The RBA has revealed that property investors have reclassified $32.5 billion worth of mortgages since the introduction of a two-tiered mortgage market last year.
In its Financial Aggregates for November, released on 31 December, the RBA noted that a significant number of borrowers have changed the purpose of their existing loan.
“The net value of switching of loan purpose from investor to owner-occupier is estimated to have been $32.5 billion over the period of July 2015 to November 2015 of which $1.9 billion occurred in November,” it said.
“These changes are reflected in the level of owner-occupier and investor credit outstanding. However, growth rates for these series have been adjusted to remove the effect of loan purpose changes.”
This year APRA, the RBA and the Australian Bureau of Statistics will undertake a thorough review of the home loan data collected from Australian banks following the emergence of serious data issues that 'concerned' the central bank.
Speaking at the Finsia Regulators Panel in November, RBA deputy governor Philip Lowe said that recent problems with the data relating to banks' owner-occupier and investor housing loans have complicated the central bank’s understanding of what is going on in the housing market.
“These data problems have emerged as lenders have taken a closer look at their housing loans following increased supervisory scrutiny,” Mr Lowe said. “As lenders have looked more closely, what they have found has surprised and, to some extent, concerned us.”
Mr Lowe said the issue of inaccurate mortgage data was discussed at the most recent meeting of the Council of Financial Regulators, with council members considering what steps could be taken to improve the quality of data.
“Among other things, it has been decided that APRA, the RBA and the Australian Bureau of Statistics will, next year, undertake a thorough review of the data collected from authorised deposit-taking institutions regarding their domestic books,” he said.
Mr Lowe pointed out two issues that had emerged since the regulatory crackdown on investor lending began in mid-2015.
“The first is that over the past six months there have been very large upward revisions to the value of investor loans outstanding, with offsetting downward revisions to owner-occupier loans,” he said, noting that material revisions have been made by more than 10 institutions, including two of the largest lenders.

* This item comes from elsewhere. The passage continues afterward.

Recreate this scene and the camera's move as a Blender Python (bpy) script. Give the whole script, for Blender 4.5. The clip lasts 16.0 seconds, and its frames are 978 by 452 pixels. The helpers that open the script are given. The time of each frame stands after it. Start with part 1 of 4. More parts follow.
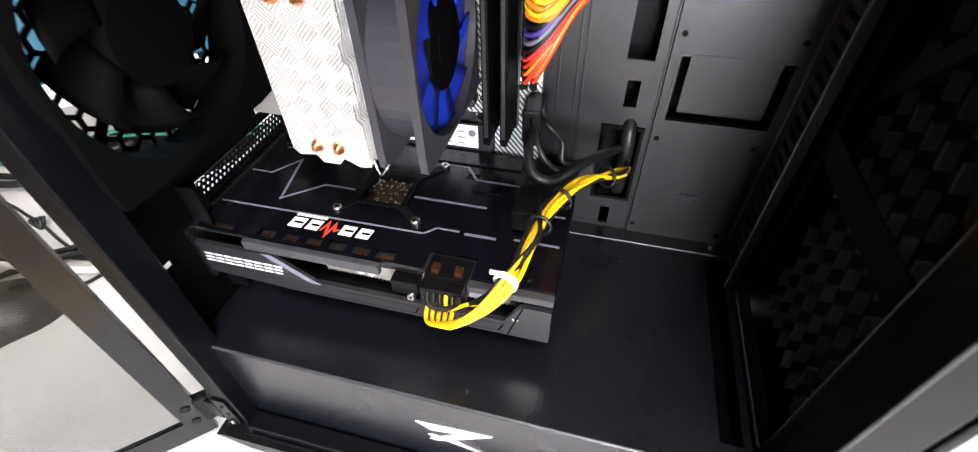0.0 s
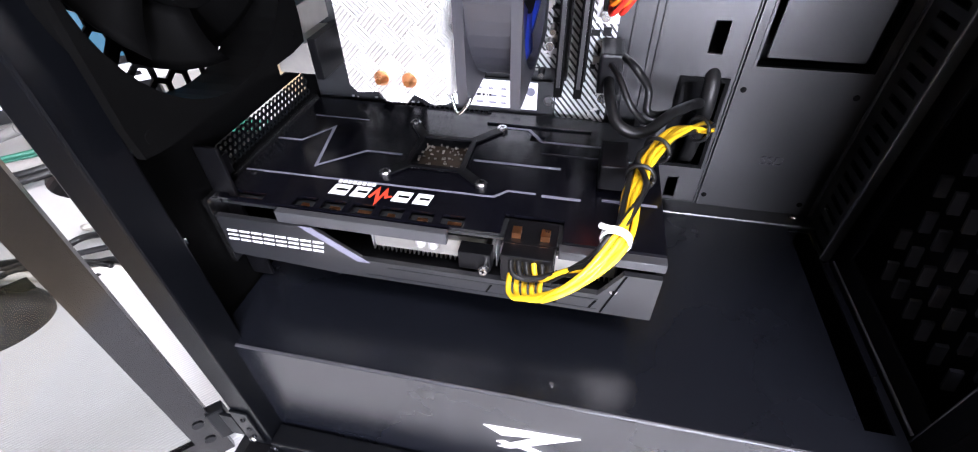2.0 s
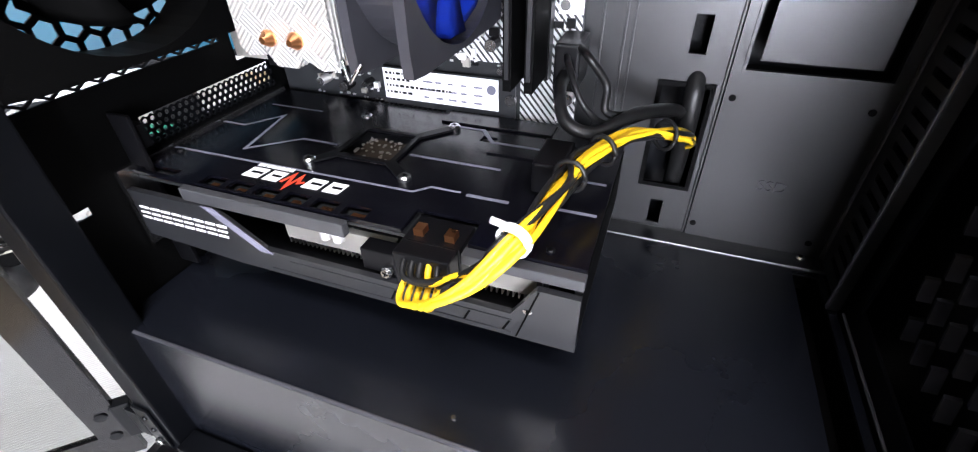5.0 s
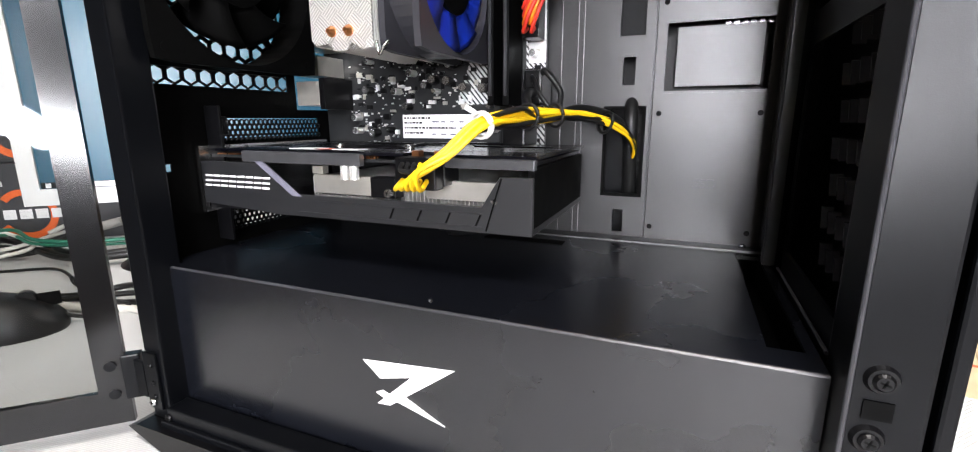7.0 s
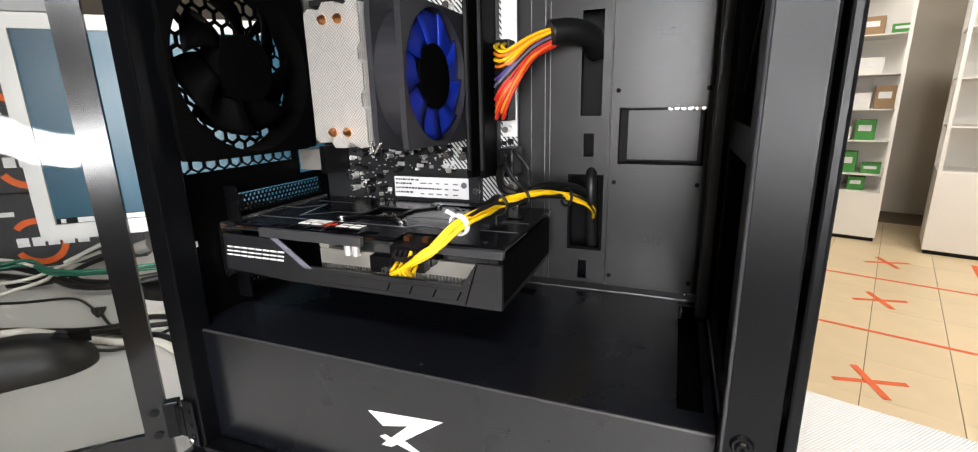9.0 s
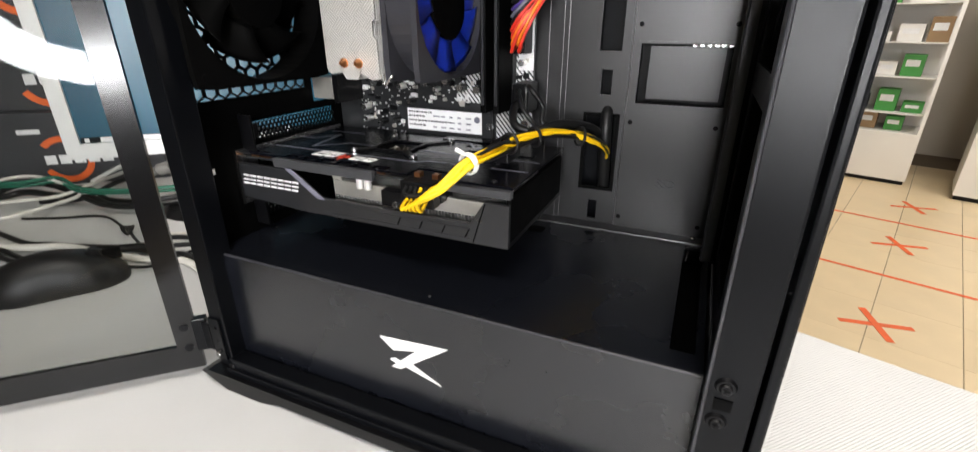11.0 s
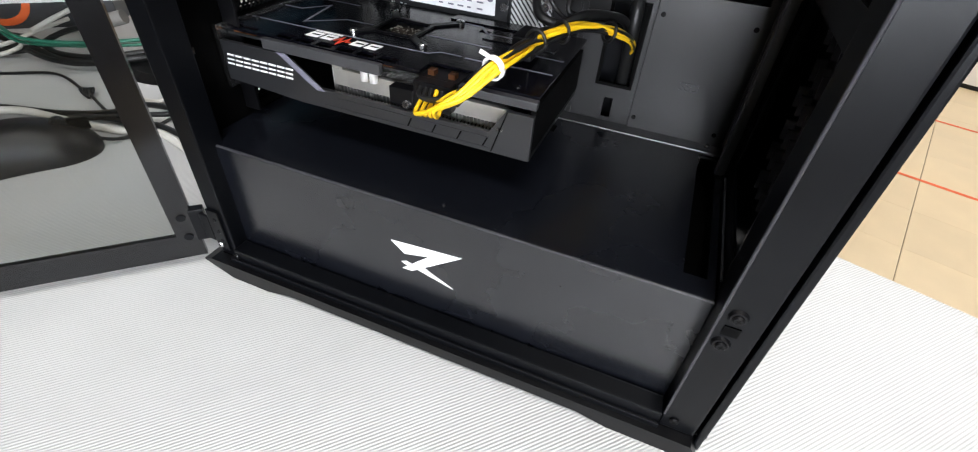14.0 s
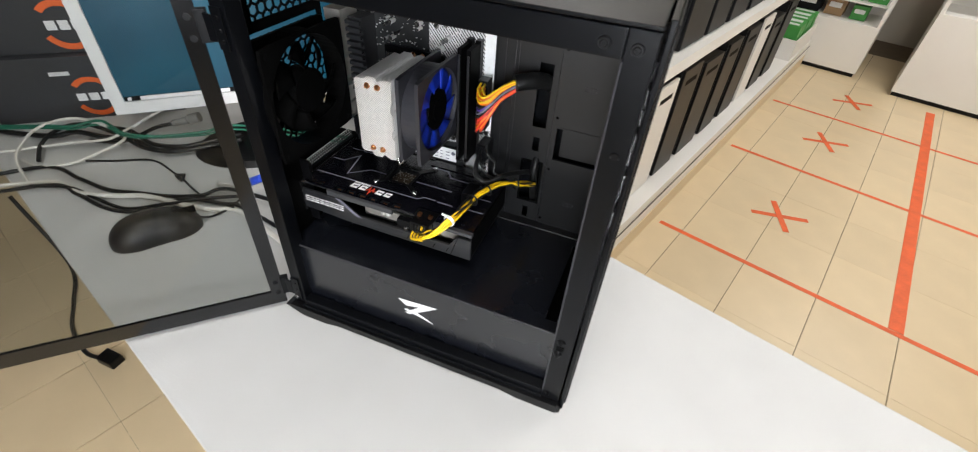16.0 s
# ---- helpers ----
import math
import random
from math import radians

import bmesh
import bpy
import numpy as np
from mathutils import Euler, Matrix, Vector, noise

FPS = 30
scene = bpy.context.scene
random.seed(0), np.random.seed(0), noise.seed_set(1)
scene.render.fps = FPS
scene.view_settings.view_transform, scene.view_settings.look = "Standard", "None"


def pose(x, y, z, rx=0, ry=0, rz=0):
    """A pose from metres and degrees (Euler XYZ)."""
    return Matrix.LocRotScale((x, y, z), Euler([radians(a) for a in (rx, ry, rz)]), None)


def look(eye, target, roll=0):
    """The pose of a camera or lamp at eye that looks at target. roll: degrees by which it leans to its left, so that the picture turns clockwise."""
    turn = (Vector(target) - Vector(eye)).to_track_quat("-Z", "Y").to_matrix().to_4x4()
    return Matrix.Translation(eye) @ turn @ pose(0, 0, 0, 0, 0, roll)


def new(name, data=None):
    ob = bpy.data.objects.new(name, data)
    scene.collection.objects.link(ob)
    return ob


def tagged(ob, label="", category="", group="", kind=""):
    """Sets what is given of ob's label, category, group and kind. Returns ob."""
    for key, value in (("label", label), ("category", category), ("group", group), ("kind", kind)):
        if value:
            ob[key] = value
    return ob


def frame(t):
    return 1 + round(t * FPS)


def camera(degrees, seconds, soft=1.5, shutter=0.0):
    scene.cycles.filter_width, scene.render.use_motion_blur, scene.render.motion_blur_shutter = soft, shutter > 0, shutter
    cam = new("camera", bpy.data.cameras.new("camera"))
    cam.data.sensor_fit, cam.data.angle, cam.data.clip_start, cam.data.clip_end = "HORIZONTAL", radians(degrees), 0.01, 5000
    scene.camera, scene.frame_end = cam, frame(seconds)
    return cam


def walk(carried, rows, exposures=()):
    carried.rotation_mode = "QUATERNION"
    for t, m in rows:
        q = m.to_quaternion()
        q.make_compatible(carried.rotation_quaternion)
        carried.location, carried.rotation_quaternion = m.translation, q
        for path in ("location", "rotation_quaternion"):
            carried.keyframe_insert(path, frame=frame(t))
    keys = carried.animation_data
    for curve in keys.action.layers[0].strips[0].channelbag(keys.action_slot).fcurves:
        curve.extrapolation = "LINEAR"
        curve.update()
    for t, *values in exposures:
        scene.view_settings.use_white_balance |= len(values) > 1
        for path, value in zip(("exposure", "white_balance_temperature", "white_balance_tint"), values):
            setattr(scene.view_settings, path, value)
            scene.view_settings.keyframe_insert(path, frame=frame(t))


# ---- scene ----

“The cumulative effect of the upward revisions has been to increase the stock of investor credit outstanding by around $50 billion, or 10 per cent. According to these new data, investor loans now account for 40 per cent of total housing loans outstanding, not the 35 per cent reported earlier in the year.”
The RBA’s shock over the $50 billion home loan error led Domain Group senior economist Andrew Wilson to question APRA’s lending curbs.
Speaking to Mortgage Business, Mr Wilson said the regulatory crackdown on investor lending needs to be questioned if the integrity of the bank data that it was based on is now being scrutinised.
“I think there is an issue here in terms of the capacity for investors to switch to owner-occupier and back again, but also the nature of data collection,” Mr Wilson said.
“The RBA recently found $50 billion in unaccounted for investor lending, which really does create a lot of head scratching.
“If we have to question the integrity of the data, really, doesn’t that question the whole nature of the policy as it has been introduced?
“We are not just looking at the outcomes of the macroprudential policy but the nature of the recording of the particular data.
“It is just a can of worms that has been opened. It’s not just questioning the need for a model in the first place, but it is now questioning the foundation of the model itself, and whether the outcomes are measurable in terms of rigor. Particularly given that the sharp fall in investors was matched with a sharp rise in owner-occupied finance,” he said. “It just looked a little skewed.”